The Corner

Pressuring Egypt to Stop the Pogrom Against Christians . . . Which Is More Popular than the Coup Against Morsi

Like Bret Stephens, I’ve been arguing that supporting the Egyptian military’s ouster of Mohamed Morsi and the Muslim Brotherhood-led elected government is the only sensible American policy. It is the only chance for a different kind of Egypt – one that reins in Islamic supremacism and protects minority rights. But as I argue in a column posted on the homepage this morning, just because it’s the only sensible policy does not mean it has a great chance of success.

Nina Shea and David French have written forceful posts in the last few days about the ongoing siege against Egypt’s Christians. David’s latest yesterday makes the point my column tries to flesh out today. As David puts aptly it, “The Muslim Brotherhood attacks Christian churches not just out of vengeance but also as part of an effort to create a Christian/Muslim conflict that they believe could transform them back into the champion of the masses. In other words, they think the attacks will be popular.” I agree with David that we should use the prospect of losing lavish American military aid to pressure General al-Sissi to stop the anti-Christian pogrom – in fact, as I say in the column, “I would make all American policy in the Middle East contingent on the protection of minorities and the repeal of sharia’s other oppressive provisions — that would be more meaningful democracy promotion than the charade we’ve been pushing for the past decade.”

But we should not be under any illusions about how difficult this will be to pull off. The brute fact is that the problem in Egypt is the culture: The Brotherhood was created from the cauldron of Islamic supremacism, not the other way around – the Brothers are an effect, not a cause.

Consequently, I caution in the column that

[W]e should not idealize what life was like for Christians in Egypt before the Muslim Brotherhood came to power. Mubarak was, on balance, an American ally, but he made his own accommodations with Islamic supremacists — abiding their prominence in academe, their promotion of anti-Semitism in the media, and their more than occasional harassment of the Copts. The stubborn fact is that attacks on Egypt’s Christians long predate the Brotherhood’s now-aborted rise to political power. In fact, as Ray Ibrahim has recounted and I describe in Spring Fever, Egyptian troops participated in the massacre of Christian demonstrators in Maspero in 2011 — many months before Morsi’s mid-2012 election.

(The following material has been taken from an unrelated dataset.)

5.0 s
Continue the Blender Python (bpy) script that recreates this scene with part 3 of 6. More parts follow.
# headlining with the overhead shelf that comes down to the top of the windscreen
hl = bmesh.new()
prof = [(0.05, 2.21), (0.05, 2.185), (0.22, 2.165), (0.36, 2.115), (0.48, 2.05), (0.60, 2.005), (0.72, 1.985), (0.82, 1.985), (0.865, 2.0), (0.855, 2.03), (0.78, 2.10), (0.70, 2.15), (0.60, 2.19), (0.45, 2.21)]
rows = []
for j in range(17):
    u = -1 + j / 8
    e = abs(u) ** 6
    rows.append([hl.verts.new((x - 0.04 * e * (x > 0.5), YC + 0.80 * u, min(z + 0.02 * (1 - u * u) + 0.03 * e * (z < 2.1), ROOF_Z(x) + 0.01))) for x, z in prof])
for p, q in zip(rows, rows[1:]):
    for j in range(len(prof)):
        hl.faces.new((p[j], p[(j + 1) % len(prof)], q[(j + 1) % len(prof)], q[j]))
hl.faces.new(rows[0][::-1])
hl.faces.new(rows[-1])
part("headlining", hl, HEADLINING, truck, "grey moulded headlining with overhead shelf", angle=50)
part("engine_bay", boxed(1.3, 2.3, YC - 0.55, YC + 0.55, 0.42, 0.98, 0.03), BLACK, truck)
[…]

I daresay the ongoing attacks against Christians are a lot more popular in Egypt than the armed forces’ removal of Morsi. On Sean Hannity’s radio program yesterday, I appeared with an Egyptian filmmaker named Jehan Harney, who repeated the popular Beltway canard that Morsi’s forcible ouster was not a coup because the armed forces were reacting to “the will of the people.” This is just another iteration of the myth-making I describe in Spring Fever: By the way it covers an event, the Western media makes a decided minority look like a vibrant majority. Egypt is a country of 84 million people in which the groups I’ll oversimplify by collectively calling the “secular opposition” make up less than a quarter of the population. A quarter of 84 million can easily be made to look like a groundswell, especially when many of them live in the crowded cities. But in poll after poll before Mubarak fell, and in the elections held since, the Islamic-supremacist position consistently wins between two-thirds and three-quarters of the popular vote – including only eight months ago, when Egyptians approved Morsi’s sharia constitution by a two-to-one landslide.

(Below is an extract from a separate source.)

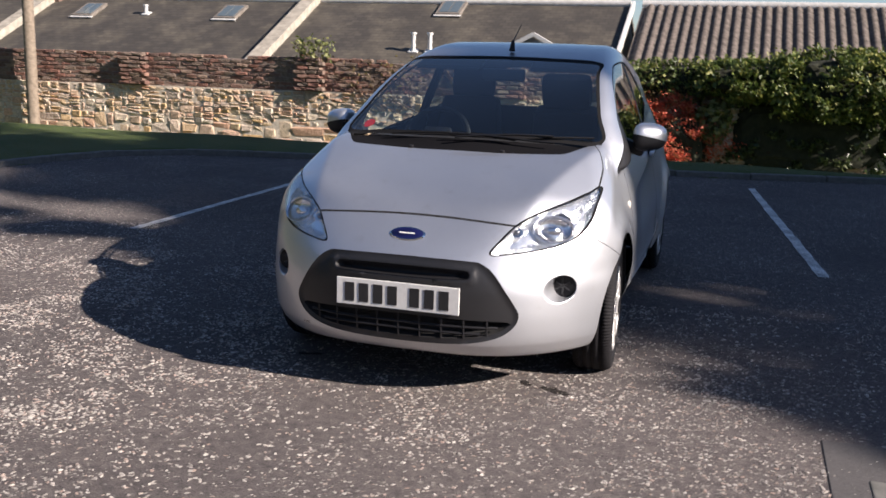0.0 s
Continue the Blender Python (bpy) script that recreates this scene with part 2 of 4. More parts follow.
MORTAR = plain("lime_mortar", (0.52, 0.46, 0.38), 0.95, 0, 0.35, 20, 0.8)
DARKMORTAR = plain("weathered_mortar", (0.23, 0.175, 0.145), 0.95, 0, 0.35, 20, 0.8)
SLATE = slate_material("mossy_brown_slate", (0.060, 0.055, 0.050), (0.088, 0.080, 0.071))
TILE = plain("weathered_grey_brown_tile", (0.118, 0.101, 0.090), 0.95, 0, 0.45, 9, 0.7, 0.15)
DORMER = plain("grey_rendered_gable", (0.22, 0.215, 0.20), 0.9, 0, 0.25, 12, 0.4)
SKEW = plain("weathered_grey_skew_stone", (0.16, 0.14, 0.12), 0.9, 0, 0.35, 7, 0.6)
RIDGEPALE = plain("pale_lead_ridge", (0.50, 0.49, 0.47), 0.6, 0, 0.2, 8, 0.3)
COPING = plain("pale_stone_coping", (0.33, 0.30, 0.25), 0.9, 0, 0.3, 5, 0.5)
WHITE = plain("white_painted_timber", (0.60, 0.60, 0.58), 0.5, 0, 0.1, 20)
HARL = plain("cream_harled_wall", (0.45, 0.42, 0.36), 0.9, 0, 0.2, 30, 0.6)
BARK = plain("tree_bark", (0.085, 0.065, 0.05), 0.95, 0, 0.4, 12, 1.0)
POLE = plain("weathered_timber_pole", (0.21, 0.17, 0.13), 0.9, 0, 0.3, 16, 0.6)
SKYLIGHT = plain("rooflight_glass", (0.10, 0.13, 0.15), 0.08)
LEAF_HEDGE = leaf_material("hedge_leaves", [(0, (0.035, 0.06, 0.012)), (0.5, (0.09, 0.13, 0.025)), (0.8, (0.16, 0.19, 0.04)), (1, (0.26, 0.25, 0.07))])
LEAF_IVY = leaf_material("ivy_leaves", [(0, (0.018, 0.035, 0.012)), (0.6, (0.05, 0.075, 0.025)), (1, (0.12, 0.14, 0.06))], 0.35)
LEAF_RED = leaf_material("red_autumn_leaves", [(0, (0.36, 0.05, 0.03)), (0.5, (0.56, 0.10, 0.05)), (0.85, (0.66, 0.20, 0.11)), (1, (0.40, 0.27, 0.12))])
LEAF_DRY = leaf_material("dry_climber_leaves", [(0, (0.10, 0.06, 0.03)), (0.5, (0.17, 0.13, 0.05)), (0.8, (0.22, 0.20, 0.07)), (1, (0.30, 0.09, 0.05))])
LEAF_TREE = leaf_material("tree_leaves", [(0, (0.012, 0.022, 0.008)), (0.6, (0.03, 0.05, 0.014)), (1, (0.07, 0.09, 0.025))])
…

Apropos of that, I’ve just summarized the latest news out of Egypt:

For all the blather about how the armed forces were responding to “the will of the people” in ousting Morsi, polling now shows that only 26 percent of Egyptians support the military coup, with a whopping 63 percent against it. . . .The spread in the polling that shows deep opposition to Morsi’s removal mirrors what we’ve seen in the several elections since Hosni Mubarak’s toppling in early 2011: The Islamic supremacist position is favored, usually by somewhere between a two-to-one and a four-to-one margin.

Meanwhile, even the “Tamarod movement” – the campaign that the media laughably portrays as the emerging secular, progressive Egyptian majority – wants to cancel the peace treaty with Israel. And the Egyptian press reports (e.g., here) that the new Egyptian constitution being drafted by the transitional government installed by the armed forces will maintain the former constitution’s Article 2, which establishes Islam as the state religion and enshrines sharia as “the main source of legislation.” Any attempt to repeal or alter those provisions in favor of commitments to equality and the protection of minority rights would result in exactly the murderous rioting and attacks on Christians that we are seeing now.

Protecting Christians is what we want the Egyptian military to do, but is not what they are inclined to do. Some in the armed forces are afraid of being framed as “enemies of Islam,” and others are only to happy to participate in the slaughter.